→ Given problem
Leave out the pictures and repeat every record exactly.

→ Record extracts
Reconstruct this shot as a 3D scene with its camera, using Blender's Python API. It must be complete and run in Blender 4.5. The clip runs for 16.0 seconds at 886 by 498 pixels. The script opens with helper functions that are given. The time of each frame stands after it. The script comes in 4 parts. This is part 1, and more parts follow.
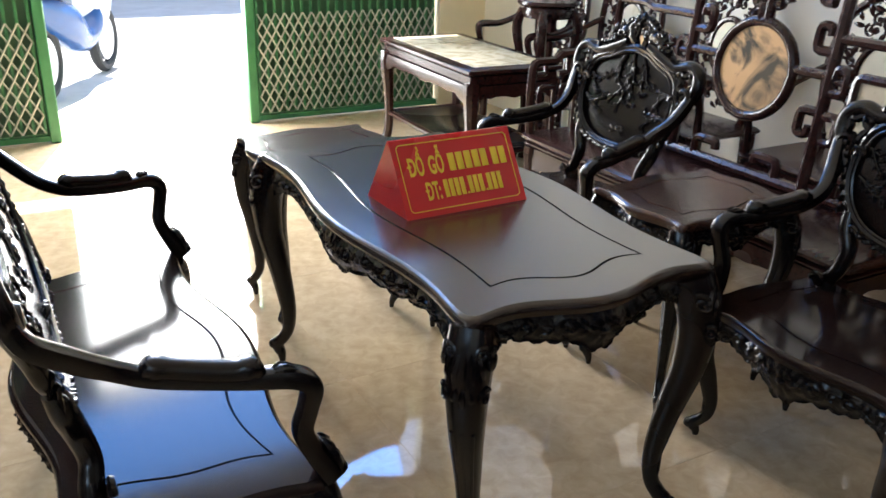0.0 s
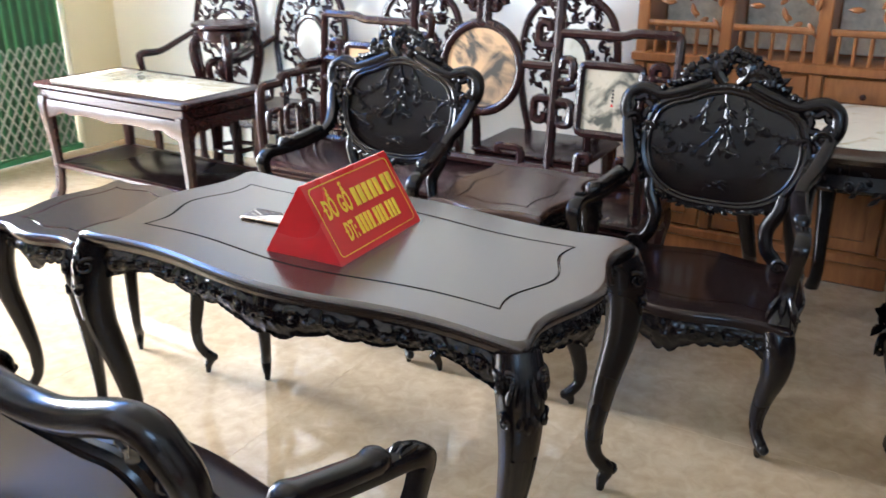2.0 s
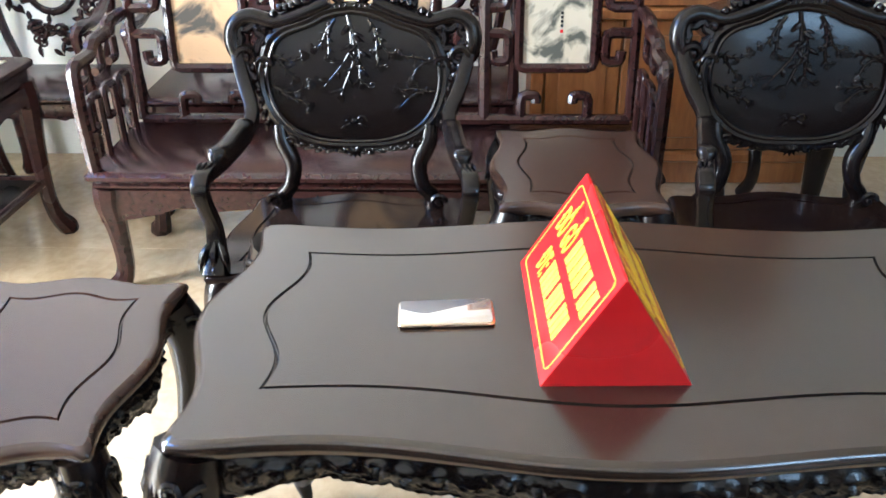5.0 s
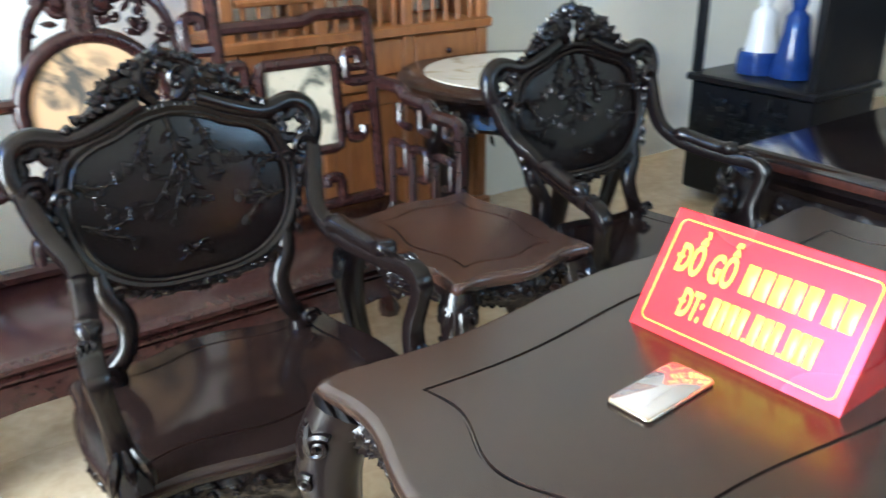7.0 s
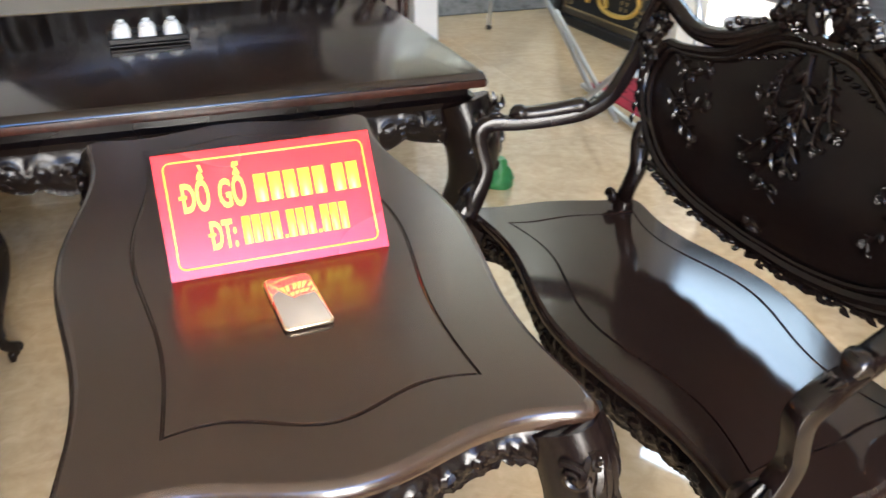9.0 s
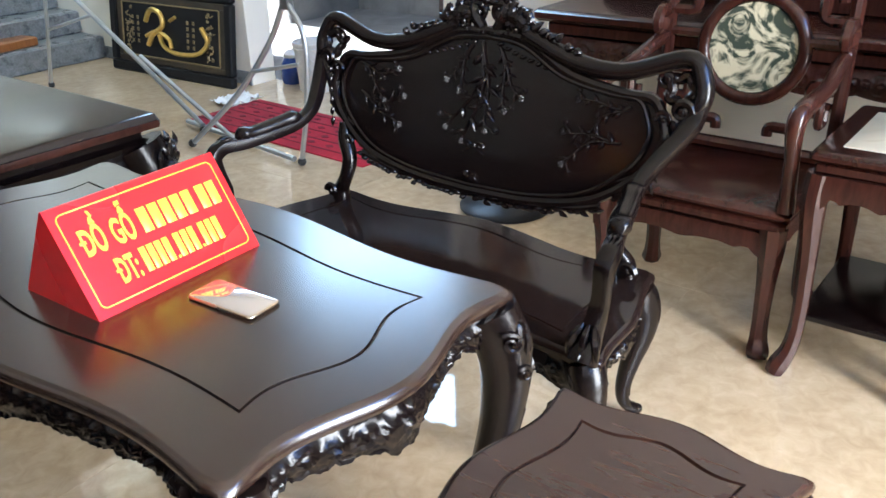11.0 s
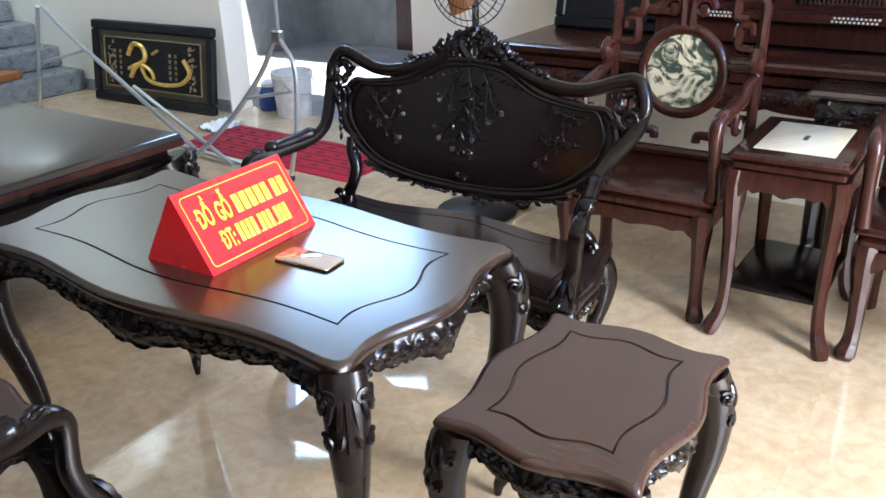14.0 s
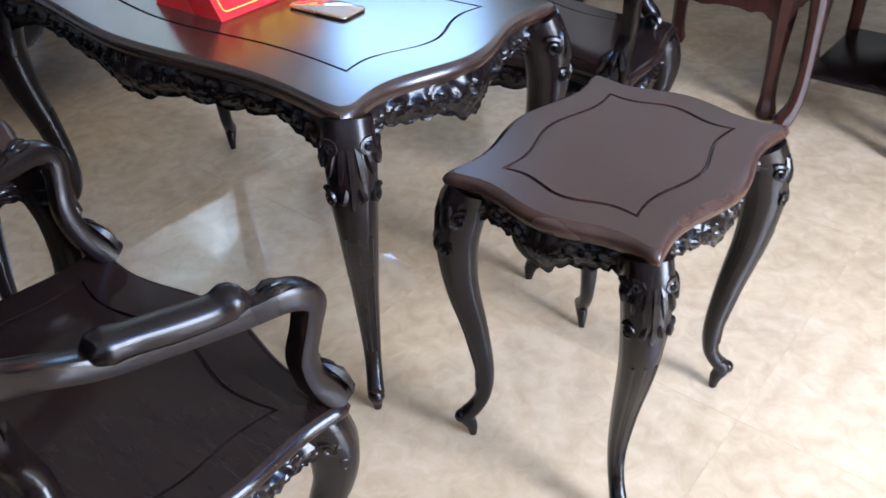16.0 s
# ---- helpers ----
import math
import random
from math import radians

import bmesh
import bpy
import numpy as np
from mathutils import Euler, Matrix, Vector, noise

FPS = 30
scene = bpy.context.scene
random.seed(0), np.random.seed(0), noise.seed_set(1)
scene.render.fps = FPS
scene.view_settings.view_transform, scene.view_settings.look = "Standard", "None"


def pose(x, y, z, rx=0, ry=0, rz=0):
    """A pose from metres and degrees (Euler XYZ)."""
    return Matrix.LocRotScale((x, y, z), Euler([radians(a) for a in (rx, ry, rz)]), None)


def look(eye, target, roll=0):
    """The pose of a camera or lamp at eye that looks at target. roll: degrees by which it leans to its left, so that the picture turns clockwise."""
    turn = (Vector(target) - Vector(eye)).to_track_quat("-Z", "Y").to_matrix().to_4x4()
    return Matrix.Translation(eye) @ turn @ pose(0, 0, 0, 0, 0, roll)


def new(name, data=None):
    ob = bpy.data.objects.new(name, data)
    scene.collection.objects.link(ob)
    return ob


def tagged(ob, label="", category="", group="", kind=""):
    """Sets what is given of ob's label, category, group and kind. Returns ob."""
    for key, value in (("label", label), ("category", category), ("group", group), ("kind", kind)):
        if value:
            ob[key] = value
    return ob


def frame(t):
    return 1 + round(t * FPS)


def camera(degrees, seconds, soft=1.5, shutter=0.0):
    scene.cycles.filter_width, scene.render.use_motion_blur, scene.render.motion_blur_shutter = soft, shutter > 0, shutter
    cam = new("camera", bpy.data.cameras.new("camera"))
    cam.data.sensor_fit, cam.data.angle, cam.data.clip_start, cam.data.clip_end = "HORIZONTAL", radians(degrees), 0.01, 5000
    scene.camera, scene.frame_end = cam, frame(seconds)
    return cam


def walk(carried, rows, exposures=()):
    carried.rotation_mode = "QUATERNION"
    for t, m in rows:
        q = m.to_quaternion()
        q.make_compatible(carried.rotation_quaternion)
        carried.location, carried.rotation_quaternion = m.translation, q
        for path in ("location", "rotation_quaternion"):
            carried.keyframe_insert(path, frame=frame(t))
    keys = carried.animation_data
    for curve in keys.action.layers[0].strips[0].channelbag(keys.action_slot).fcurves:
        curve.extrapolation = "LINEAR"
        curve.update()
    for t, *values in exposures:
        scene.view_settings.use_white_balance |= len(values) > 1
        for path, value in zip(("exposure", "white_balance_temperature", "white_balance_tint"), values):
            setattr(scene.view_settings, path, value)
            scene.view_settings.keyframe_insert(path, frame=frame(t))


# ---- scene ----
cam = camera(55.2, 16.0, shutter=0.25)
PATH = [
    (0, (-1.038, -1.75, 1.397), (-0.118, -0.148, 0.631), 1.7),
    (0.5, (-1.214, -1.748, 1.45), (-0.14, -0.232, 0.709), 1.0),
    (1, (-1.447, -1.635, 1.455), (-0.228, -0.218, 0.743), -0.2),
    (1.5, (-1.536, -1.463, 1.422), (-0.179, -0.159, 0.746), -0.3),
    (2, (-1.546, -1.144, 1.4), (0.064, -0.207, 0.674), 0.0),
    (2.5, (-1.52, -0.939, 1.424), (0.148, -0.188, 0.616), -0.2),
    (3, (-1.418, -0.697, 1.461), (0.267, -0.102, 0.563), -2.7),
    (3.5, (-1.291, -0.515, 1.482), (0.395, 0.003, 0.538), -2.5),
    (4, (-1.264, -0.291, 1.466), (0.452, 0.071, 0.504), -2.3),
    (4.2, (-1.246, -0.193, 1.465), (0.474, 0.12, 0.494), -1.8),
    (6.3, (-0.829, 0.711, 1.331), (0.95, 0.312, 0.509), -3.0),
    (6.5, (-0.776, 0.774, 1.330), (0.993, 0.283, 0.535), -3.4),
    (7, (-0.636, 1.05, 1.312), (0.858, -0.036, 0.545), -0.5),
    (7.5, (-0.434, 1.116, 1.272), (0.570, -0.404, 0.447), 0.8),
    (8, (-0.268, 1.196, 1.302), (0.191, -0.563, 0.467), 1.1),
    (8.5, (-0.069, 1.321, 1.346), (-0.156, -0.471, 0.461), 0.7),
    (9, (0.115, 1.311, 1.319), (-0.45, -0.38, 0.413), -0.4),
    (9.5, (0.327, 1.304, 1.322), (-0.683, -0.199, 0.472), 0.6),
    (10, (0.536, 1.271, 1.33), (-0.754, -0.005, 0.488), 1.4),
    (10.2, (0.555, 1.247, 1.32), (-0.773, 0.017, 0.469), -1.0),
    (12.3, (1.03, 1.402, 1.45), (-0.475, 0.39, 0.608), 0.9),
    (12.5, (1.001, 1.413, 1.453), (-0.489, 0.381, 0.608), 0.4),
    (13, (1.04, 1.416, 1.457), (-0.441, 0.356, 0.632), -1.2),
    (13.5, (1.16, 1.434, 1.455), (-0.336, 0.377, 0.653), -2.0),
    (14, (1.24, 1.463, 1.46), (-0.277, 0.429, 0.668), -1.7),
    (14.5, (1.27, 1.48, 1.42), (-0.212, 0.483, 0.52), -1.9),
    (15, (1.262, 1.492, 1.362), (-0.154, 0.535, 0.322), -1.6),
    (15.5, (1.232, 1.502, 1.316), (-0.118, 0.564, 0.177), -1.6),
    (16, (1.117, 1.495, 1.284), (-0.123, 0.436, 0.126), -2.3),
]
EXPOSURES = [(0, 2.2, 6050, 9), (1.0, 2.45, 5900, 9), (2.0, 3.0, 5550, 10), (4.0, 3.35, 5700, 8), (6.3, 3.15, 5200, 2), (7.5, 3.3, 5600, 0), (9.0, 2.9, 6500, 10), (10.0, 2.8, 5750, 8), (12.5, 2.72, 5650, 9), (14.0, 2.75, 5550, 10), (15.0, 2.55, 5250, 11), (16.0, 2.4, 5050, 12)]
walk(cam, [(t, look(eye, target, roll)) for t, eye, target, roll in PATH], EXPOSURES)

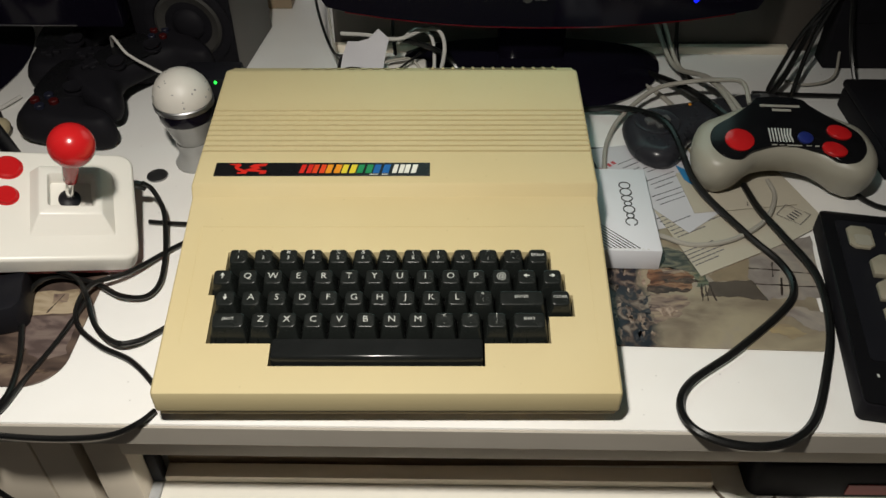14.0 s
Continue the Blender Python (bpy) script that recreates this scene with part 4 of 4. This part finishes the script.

→ Answer to this exercise
Reconstruct this shot as a 3D scene with its camera, using Blender's Python API. It must be complete and run in Blender 4.5. The clip runs for 16.0 seconds at 886 by 498 pixels. The script opens with helper functions that are given. The time of each frame stands after it. The script comes in 4 parts. This is part 1, and more parts follow.
0.0 s
2.0 s
5.0 s
7.0 s
9.0 s
11.0 s
14.0 s
16.0 s
# ---- helpers ----
import math
import random
from math import radians

import bmesh
import bpy
import numpy as np
from mathutils import Euler, Matrix, Vector, noise

FPS = 30
scene = bpy.context.scene
random.seed(0), np.random.seed(0), noise.seed_set(1)
scene.render.fps = FPS
scene.view_settings.view_transform, scene.view_settings.look = "Standard", "None"


def pose(x, y, z, rx=0, ry=0, rz=0):
    """A pose from metres and degrees (Euler XYZ)."""
    return Matrix.LocRotScale((x, y, z), Euler([radians(a) for a in (rx, ry, rz)]), None)


def look(eye, target, roll=0):
    """The pose of a camera or lamp at eye that looks at target. roll: degrees by which it leans to its left, so that the picture turns clockwise."""
    turn = (Vector(target) - Vector(eye)).to_track_quat("-Z", "Y").to_matrix().to_4x4()
    return Matrix.Translation(eye) @ turn @ pose(0, 0, 0, 0, 0, roll)


def new(name, data=None):
    ob = bpy.data.objects.new(name, data)
    scene.collection.objects.link(ob)
    return ob


def tagged(ob, label="", category="", group="", kind=""):
    """Sets what is given of ob's label, category, group and kind. Returns ob."""
    for key, value in (("label", label), ("category", category), ("group", group), ("kind", kind)):
        if value:
            ob[key] = value
    return ob


def frame(t):
    return 1 + round(t * FPS)


def camera(degrees, seconds, soft=1.5, shutter=0.0):
    scene.cycles.filter_width, scene.render.use_motion_blur, scene.render.motion_blur_shutter = soft, shutter > 0, shutter
    cam = new("camera", bpy.data.cameras.new("camera"))
    cam.data.sensor_fit, cam.data.angle, cam.data.clip_start, cam.data.clip_end = "HORIZONTAL", radians(degrees), 0.01, 5000
    scene.camera, scene.frame_end = cam, frame(seconds)
    return cam


def walk(carried, rows, exposures=()):
    carried.rotation_mode = "QUATERNION"
    for t, m in rows:
        q = m.to_quaternion()
        q.make_compatible(carried.rotation_quaternion)
        carried.location, carried.rotation_quaternion = m.translation, q
        for path in ("location", "rotation_quaternion"):
            carried.keyframe_insert(path, frame=frame(t))
    keys = carried.animation_data
    for curve in keys.action.layers[0].strips[0].channelbag(keys.action_slot).fcurves:
        curve.extrapolation = "LINEAR"
        curve.update()
    for t, *values in exposures:
        scene.view_settings.use_white_balance |= len(values) > 1
        for path, value in zip(("exposure", "white_balance_temperature", "white_balance_tint"), values):
            setattr(scene.view_settings, path, value)
            scene.view_settings.keyframe_insert(path, frame=frame(t))


# ---- scene ----
cam = camera(55.2, 16.0, shutter=0.25)
PATH = [
    (0, (-1.038, -1.75, 1.397), (-0.118, -0.148, 0.631), 1.7),
    (0.5, (-1.214, -1.748, 1.45), (-0.14, -0.232, 0.709), 1.0),
    (1, (-1.447, -1.635, 1.455), (-0.228, -0.218, 0.743), -0.2),
    (1.5, (-1.536, -1.463, 1.422), (-0.179, -0.159, 0.746), -0.3),
    (2, (-1.546, -1.144, 1.4), (0.064, -0.207, 0.674), 0.0),
    (2.5, (-1.52, -0.939, 1.424), (0.148, -0.188, 0.616), -0.2),
    (3, (-1.418, -0.697, 1.461), (0.267, -0.102, 0.563), -2.7),
    (3.5, (-1.291, -0.515, 1.482), (0.395, 0.003, 0.538), -2.5),
    (4, (-1.264, -0.291, 1.466), (0.452, 0.071, 0.504), -2.3),
    (4.2, (-1.246, -0.193, 1.465), (0.474, 0.12, 0.494), -1.8),
    (6.3, (-0.829, 0.711, 1.331), (0.95, 0.312, 0.509), -3.0),
    (6.5, (-0.776, 0.774, 1.330), (0.993, 0.283, 0.535), -3.4),
    (7, (-0.636, 1.05, 1.312), (0.858, -0.036, 0.545), -0.5),
    (7.5, (-0.434, 1.116, 1.272), (0.570, -0.404, 0.447), 0.8),
    (8, (-0.268, 1.196, 1.302), (0.191, -0.563, 0.467), 1.1),
    (8.5, (-0.069, 1.321, 1.346), (-0.156, -0.471, 0.461), 0.7),
    (9, (0.115, 1.311, 1.319), (-0.45, -0.38, 0.413), -0.4),
    (9.5, (0.327, 1.304, 1.322), (-0.683, -0.199, 0.472), 0.6),
    (10, (0.536, 1.271, 1.33), (-0.754, -0.005, 0.488), 1.4),
    (10.2, (0.555, 1.247, 1.32), (-0.773, 0.017, 0.469), -1.0),
    (12.3, (1.03, 1.402, 1.45), (-0.475, 0.39, 0.608), 0.9),
    (12.5, (1.001, 1.413, 1.453), (-0.489, 0.381, 0.608), 0.4),
    (13, (1.04, 1.416, 1.457), (-0.441, 0.356, 0.632), -1.2),
    (13.5, (1.16, 1.434, 1.455), (-0.336, 0.377, 0.653), -2.0),
    (14, (1.24, 1.463, 1.46), (-0.277, 0.429, 0.668), -1.7),
    (14.5, (1.27, 1.48, 1.42), (-0.212, 0.483, 0.52), -1.9),
    (15, (1.262, 1.492, 1.362), (-0.154, 0.535, 0.322), -1.6),
    (15.5, (1.232, 1.502, 1.316), (-0.118, 0.564, 0.177), -1.6),
    (16, (1.117, 1.495, 1.284), (-0.123, 0.436, 0.126), -2.3),
]
EXPOSURES = [(0, 2.2, 6050, 9), (1.0, 2.45, 5900, 9), (2.0, 3.0, 5550, 10), (4.0, 3.35, 5700, 8), (6.3, 3.15, 5200, 2), (7.5, 3.3, 5600, 0), (9.0, 2.9, 6500, 10), (10.0, 2.8, 5750, 8), (12.5, 2.72, 5650, 9), (14.0, 2.75, 5550, 10), (15.0, 2.55, 5250, 11), (16.0, 2.4, 5050, 12)]
walk(cam, [(t, look(eye, target, roll)) for t, eye, target, roll in PATH], EXPOSURES)

14.0 s
Continue the Blender Python (bpy) script that recreates this scene with part 4 of 4. This part finishes the script.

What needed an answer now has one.